I told him that I would never shoot him down, and he started leaning in to kiss me (which STILL confuses me to no end...) It was right then that I almost told him I loved him, but I caught myself. Barely. "I" made it out of my mouth, and he stopped, looked at me, and asked what? I thought for a minute, and said "I don't think we should do this here", as we were sitting out in the open, and he said okay. We drove on to my house, where his g/f was gonna meet us, and watch a movie. I could barely even look at him for the rest of the night, I had freaked myself out that bad. I thought for awhile that since I felt that way, maybe I didn't really love him.

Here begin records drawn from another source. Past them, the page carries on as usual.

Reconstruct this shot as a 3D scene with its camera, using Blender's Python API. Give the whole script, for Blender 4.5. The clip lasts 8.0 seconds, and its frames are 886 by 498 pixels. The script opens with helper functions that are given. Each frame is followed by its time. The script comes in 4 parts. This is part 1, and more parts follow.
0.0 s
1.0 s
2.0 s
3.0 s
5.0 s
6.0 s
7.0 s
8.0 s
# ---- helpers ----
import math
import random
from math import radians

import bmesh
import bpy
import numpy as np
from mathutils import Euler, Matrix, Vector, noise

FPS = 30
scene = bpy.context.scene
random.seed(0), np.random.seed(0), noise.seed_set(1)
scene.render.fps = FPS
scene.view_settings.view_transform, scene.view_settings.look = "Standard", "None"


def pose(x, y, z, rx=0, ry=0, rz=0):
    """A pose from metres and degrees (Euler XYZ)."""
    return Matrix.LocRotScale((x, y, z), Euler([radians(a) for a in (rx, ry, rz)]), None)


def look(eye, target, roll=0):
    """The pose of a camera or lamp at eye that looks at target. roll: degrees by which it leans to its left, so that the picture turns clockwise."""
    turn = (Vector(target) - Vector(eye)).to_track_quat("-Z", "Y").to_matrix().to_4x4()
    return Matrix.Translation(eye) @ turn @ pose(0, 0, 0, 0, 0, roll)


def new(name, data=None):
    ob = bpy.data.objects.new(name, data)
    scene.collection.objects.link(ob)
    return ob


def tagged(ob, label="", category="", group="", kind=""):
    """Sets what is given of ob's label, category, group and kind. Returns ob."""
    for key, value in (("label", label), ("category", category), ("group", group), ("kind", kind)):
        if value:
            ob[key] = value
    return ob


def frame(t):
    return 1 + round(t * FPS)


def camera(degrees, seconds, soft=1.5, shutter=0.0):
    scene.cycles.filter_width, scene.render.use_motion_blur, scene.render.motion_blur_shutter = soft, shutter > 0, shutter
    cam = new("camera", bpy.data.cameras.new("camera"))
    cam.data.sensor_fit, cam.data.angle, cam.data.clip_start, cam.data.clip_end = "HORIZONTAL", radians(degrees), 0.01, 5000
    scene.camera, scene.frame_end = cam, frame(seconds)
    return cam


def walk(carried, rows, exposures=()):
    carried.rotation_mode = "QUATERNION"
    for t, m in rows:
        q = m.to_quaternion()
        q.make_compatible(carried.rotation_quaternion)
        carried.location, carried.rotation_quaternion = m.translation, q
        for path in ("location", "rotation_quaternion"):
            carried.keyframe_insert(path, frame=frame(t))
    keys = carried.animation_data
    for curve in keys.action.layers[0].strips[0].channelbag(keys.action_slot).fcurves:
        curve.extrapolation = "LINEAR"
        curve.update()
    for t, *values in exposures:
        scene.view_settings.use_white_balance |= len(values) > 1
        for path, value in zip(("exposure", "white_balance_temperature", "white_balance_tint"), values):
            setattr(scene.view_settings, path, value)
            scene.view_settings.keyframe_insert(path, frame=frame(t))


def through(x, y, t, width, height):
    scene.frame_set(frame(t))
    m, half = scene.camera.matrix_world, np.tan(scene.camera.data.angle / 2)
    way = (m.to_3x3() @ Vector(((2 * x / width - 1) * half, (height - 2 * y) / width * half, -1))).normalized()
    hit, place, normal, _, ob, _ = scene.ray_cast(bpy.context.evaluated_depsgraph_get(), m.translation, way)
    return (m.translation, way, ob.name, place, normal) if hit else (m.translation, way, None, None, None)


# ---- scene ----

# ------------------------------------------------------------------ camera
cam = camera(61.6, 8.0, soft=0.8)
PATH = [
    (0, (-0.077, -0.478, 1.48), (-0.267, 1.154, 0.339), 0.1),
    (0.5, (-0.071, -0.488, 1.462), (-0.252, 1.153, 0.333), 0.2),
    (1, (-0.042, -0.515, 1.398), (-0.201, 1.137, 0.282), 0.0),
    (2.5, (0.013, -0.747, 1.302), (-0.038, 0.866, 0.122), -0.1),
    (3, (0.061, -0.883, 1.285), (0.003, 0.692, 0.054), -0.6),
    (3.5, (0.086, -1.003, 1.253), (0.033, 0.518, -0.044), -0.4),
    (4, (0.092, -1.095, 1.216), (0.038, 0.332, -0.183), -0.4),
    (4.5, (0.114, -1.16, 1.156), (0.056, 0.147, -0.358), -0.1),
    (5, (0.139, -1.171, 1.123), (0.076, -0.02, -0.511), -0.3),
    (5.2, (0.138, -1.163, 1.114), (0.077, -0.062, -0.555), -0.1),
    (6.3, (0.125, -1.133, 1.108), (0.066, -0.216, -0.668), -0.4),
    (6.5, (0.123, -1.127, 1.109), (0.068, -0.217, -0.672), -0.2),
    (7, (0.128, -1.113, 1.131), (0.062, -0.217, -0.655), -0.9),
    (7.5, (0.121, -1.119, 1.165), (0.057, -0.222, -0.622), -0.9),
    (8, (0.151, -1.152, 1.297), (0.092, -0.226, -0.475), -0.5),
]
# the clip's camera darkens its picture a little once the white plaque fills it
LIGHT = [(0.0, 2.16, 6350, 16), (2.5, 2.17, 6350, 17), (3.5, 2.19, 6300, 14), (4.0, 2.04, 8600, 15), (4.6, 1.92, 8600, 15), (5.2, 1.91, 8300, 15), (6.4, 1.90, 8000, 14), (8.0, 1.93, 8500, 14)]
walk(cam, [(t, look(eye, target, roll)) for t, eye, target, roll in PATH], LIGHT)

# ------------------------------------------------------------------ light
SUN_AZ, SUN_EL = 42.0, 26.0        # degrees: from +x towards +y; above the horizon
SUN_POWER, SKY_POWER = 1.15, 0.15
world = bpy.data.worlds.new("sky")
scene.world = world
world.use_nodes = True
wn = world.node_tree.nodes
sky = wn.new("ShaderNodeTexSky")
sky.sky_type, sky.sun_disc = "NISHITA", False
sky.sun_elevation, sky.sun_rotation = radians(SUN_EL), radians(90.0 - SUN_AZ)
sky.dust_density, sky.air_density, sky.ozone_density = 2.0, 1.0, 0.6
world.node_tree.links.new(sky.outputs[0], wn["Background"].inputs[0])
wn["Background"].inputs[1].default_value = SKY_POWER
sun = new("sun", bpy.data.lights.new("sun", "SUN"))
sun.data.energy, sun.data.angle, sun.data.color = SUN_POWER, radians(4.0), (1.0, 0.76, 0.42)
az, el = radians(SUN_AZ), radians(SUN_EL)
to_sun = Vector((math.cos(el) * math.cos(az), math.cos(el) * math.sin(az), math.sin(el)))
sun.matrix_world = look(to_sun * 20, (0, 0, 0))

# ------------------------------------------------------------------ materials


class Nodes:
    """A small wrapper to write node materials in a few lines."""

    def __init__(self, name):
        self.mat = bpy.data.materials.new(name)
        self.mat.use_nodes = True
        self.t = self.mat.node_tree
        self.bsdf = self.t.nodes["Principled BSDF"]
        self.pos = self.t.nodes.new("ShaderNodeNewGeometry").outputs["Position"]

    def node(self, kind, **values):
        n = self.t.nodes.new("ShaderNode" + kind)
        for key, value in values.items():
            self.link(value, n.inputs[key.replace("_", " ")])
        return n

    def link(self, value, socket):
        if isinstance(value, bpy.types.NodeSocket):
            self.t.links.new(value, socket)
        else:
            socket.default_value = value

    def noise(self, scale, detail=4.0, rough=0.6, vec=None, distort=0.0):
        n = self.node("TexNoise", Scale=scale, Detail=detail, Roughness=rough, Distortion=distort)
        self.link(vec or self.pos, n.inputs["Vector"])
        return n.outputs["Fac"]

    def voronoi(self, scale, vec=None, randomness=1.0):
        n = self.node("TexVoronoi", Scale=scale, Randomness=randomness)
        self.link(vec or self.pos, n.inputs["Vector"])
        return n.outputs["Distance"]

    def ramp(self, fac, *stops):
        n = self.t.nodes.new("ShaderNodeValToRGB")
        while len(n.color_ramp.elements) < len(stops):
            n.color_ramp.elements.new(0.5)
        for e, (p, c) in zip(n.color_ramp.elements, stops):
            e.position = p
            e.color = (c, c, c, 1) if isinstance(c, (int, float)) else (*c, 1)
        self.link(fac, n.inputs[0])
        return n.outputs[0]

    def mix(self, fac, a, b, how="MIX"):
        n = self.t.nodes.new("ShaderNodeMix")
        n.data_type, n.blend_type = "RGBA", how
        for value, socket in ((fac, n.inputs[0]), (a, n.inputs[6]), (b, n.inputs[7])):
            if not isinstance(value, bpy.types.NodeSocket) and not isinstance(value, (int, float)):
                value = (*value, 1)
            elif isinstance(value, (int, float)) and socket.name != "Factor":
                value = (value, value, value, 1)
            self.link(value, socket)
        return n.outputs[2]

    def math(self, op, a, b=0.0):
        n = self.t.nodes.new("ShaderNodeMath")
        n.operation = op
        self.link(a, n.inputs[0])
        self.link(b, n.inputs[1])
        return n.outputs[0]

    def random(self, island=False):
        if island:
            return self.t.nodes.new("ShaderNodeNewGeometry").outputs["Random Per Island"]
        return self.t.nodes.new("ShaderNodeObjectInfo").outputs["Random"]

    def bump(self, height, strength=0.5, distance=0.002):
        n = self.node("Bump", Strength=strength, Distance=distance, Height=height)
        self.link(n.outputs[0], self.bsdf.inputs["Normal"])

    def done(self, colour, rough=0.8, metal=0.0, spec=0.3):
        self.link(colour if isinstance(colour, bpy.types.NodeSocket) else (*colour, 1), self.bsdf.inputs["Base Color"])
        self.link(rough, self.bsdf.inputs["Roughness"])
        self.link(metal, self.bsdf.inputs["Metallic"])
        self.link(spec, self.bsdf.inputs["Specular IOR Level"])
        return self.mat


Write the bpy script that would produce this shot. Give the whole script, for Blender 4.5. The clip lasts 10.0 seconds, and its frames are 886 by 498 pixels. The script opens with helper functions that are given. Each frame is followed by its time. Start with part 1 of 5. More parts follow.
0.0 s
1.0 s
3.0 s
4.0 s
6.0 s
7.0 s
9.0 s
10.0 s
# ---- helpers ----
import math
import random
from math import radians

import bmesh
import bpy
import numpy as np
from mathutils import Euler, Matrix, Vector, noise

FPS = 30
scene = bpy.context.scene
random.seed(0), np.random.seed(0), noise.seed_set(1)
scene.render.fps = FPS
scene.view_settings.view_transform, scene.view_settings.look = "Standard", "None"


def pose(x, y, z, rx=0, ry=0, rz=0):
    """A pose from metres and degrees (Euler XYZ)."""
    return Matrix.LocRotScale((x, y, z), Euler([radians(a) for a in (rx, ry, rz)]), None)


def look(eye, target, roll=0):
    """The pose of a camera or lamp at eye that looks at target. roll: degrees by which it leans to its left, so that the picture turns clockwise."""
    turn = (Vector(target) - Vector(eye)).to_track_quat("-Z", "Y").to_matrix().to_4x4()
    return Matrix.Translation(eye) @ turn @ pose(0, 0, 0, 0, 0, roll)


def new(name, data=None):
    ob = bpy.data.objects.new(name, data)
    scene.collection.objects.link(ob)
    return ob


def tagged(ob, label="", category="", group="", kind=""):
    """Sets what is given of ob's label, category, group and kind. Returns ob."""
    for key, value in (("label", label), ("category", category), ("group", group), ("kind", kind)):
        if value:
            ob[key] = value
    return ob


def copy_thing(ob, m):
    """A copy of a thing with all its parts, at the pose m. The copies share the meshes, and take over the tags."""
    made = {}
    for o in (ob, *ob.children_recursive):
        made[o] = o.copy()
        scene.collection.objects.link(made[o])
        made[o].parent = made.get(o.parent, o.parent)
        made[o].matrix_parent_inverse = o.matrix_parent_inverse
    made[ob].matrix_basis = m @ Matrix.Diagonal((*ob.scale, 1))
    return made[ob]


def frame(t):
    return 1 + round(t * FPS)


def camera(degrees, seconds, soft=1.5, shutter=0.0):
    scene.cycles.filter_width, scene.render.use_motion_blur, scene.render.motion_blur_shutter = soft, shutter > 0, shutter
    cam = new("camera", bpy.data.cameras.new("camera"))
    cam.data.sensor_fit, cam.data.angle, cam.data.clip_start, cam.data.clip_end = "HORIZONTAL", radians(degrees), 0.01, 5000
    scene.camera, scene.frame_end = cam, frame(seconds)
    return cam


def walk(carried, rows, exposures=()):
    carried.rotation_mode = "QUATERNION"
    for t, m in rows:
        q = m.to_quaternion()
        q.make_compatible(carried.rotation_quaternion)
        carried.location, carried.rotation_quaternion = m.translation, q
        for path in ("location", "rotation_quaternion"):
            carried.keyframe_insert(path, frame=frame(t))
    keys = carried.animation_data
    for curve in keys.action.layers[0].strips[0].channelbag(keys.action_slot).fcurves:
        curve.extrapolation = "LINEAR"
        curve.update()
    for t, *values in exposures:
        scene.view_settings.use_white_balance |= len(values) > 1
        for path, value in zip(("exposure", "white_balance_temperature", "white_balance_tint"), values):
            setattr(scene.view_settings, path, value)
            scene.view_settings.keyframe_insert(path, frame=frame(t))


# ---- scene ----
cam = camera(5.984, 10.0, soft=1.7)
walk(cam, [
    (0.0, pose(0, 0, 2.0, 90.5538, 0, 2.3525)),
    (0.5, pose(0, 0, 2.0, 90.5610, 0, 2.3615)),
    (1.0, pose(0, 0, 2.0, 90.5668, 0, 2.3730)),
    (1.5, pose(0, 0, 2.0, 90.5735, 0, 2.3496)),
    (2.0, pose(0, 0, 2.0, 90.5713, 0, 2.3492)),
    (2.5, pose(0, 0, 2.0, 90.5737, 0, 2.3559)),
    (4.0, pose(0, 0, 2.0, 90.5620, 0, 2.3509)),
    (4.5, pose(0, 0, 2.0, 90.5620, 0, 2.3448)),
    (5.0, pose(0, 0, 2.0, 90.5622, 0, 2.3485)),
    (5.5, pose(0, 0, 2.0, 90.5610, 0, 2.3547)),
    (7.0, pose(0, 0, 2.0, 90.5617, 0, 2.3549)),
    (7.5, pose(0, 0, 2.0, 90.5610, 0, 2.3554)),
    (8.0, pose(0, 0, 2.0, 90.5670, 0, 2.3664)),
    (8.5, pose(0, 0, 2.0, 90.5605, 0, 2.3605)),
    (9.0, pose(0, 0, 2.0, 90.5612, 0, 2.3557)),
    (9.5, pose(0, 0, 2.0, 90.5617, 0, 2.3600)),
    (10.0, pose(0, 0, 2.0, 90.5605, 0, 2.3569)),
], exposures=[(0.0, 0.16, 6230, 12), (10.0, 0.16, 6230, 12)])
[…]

Right before they got ready to leave, I was in my bedrom doing something. I heard Brad say that he had to use the bathroom, and she said she was going to the car. She yelled goodbye to me, and went out the door. I started walking out of the bedroom to say bye to her, and Brad pushed me back in. He pushed me up against the door, and kissed me so hard I thought he broke my nose again (see post from August-ish). I'm talkin forceful, hot. When he finally pulled away, he had that grin on his face. "I've been wantin' to do that all day" he said. I said I'd been wanting him to do that all day too, and he smiled, and said goodbye. He held my hand all the way to the door, asking if I could pick him up from work on Friday, because his g/f couldn't. I said sure, and he blew me a kiss again before he stepped out the door. I watched him walk to the car, get in, and drive away. I had that weird feeling in my stomach again.

Bullshit I'm not falling in love with him.